Malvern House on Hereford St. Photo: IAIN MCGREGOR/FAIRFAX NZ

This multi-storey office building is badly earthquake-damaged and has been thoroughly tagged. Owner Malvern House Ltd, owned by Vincent Chew, has not begun demolition and has publicly declined to comment on the property. He has reportedly turned down offers to buy the building. 


This complex of old industrial buildings, which was transformed into one of Christchurch's liveliest nightspots by developer David Henderson, fell into the hands of receivers before being damaged by the earthquakes. Part of the site was destroyed by fire last year. Waihapu Ltd bought the property at a mortgagee sale in December and Henderson has confirmed he is behind the purchase. Waihapu's sole director is Auckland property developer Tim Edley. Henderson said he would rebuild on the property, which he had always promised to buy back, but has declined to elaborate.


Most of the Odeon Theatre facade on Tuam St is hidden by containers. Photo: IAIN MCGREGOR/FAIRFAX NZ

The facade is about all that is left of this theatre, which was built in 1883 and has New Zealand's oldest theatre masonry. It now sits propped behind shipping containers within the south-frame designation. The Crown now owns the site, which was  previously owned by developer David Henderson.

The Crown hopes to sell the property this year for it to be redeveloped and have the containers removed.


Containers and broken glass at the former Two Fat Indians building on Manchester St. Photo: IAIN MCGREGOR/FAIRFAX NZ

This low-level building remains damaged, vacant, with no glass in the windows and cordoned off by traffic cones. Prior to being damaged by the earthquakes, it was occupied by the Two Fat Indians restaurant. It is owned by Universe Realty Ltd. The company director is Christchurch investor Robert Young.
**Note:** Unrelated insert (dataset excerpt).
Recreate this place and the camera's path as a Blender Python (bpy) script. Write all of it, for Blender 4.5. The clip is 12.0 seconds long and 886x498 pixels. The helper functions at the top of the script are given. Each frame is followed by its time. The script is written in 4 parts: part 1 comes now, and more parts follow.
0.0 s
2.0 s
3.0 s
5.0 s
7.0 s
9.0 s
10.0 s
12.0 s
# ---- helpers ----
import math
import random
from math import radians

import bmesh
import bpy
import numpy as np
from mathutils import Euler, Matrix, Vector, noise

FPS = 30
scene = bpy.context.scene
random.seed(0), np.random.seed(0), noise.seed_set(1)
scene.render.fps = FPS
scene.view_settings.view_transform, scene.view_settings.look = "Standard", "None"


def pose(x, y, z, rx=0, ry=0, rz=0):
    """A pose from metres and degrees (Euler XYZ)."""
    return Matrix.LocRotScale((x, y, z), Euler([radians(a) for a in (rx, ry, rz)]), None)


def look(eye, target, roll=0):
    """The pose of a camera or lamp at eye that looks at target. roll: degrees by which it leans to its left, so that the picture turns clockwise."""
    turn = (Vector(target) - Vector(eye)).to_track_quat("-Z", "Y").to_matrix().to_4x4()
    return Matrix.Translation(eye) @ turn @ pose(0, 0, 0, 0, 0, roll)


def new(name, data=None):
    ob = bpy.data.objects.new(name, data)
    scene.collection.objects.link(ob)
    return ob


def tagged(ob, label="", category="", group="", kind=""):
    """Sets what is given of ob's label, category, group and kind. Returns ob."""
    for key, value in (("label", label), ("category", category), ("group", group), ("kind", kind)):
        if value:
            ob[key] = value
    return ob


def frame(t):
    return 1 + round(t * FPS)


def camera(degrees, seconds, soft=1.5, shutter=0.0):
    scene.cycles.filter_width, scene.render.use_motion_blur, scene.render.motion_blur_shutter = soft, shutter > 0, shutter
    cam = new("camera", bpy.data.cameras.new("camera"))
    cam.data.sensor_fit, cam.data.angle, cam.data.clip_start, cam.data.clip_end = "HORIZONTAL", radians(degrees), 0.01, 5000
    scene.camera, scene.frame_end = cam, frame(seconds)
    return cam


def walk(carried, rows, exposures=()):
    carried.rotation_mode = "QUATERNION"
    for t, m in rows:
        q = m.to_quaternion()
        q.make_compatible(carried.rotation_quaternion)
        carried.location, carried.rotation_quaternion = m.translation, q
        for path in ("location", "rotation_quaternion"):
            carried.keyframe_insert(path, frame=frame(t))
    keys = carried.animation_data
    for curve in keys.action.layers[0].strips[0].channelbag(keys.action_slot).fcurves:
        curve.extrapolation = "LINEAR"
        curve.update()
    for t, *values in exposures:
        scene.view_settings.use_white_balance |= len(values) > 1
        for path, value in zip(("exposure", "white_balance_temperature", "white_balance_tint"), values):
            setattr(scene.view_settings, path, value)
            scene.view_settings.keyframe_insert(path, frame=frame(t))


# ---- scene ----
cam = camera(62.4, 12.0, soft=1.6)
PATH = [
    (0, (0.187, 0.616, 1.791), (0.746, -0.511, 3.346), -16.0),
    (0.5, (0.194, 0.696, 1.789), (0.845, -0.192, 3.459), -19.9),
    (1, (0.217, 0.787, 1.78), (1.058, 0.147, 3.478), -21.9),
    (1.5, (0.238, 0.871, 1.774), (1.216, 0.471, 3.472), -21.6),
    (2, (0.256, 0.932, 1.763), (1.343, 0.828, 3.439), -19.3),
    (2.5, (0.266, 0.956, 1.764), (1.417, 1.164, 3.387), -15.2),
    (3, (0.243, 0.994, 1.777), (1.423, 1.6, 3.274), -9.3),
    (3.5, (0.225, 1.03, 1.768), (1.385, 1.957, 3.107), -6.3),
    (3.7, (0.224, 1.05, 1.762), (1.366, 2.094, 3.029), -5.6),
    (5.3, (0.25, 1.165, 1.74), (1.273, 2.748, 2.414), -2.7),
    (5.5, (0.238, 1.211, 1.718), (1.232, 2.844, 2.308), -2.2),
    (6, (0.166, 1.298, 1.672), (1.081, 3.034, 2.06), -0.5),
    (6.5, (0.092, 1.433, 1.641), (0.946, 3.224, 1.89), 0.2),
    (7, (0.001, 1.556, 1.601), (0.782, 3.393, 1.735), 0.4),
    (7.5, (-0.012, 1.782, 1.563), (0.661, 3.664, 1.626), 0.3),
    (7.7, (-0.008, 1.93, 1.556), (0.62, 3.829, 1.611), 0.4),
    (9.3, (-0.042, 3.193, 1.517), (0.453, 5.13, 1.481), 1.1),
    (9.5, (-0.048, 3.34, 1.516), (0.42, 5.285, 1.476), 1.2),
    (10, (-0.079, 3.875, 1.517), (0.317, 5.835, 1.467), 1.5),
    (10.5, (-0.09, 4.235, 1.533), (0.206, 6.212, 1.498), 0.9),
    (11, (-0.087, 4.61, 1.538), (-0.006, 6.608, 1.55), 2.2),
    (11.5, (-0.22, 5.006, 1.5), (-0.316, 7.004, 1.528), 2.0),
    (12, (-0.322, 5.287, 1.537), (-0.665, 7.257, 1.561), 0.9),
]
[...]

The ornate and historic little brick buildings in this High St row are individually owned. A few have been repaired and restored to their former glory, the rest remain in various states of damage and cordoned off behind fences. The cordon means this piece of road is the only one in the central city which has never reopened since the earthquakes.


Christ Church Cathedral in Cathedral Square. Photo: IAIN MCGREGOR/FAIRFAX NZ

More has been written and said about this building than any other in Christchurch since the earthquakes. Privately owned by the Anglican Church, but of public interest and in the city's most central location, its deteriorating condition makes it fascinating to tourists and pigeons while its future is debated.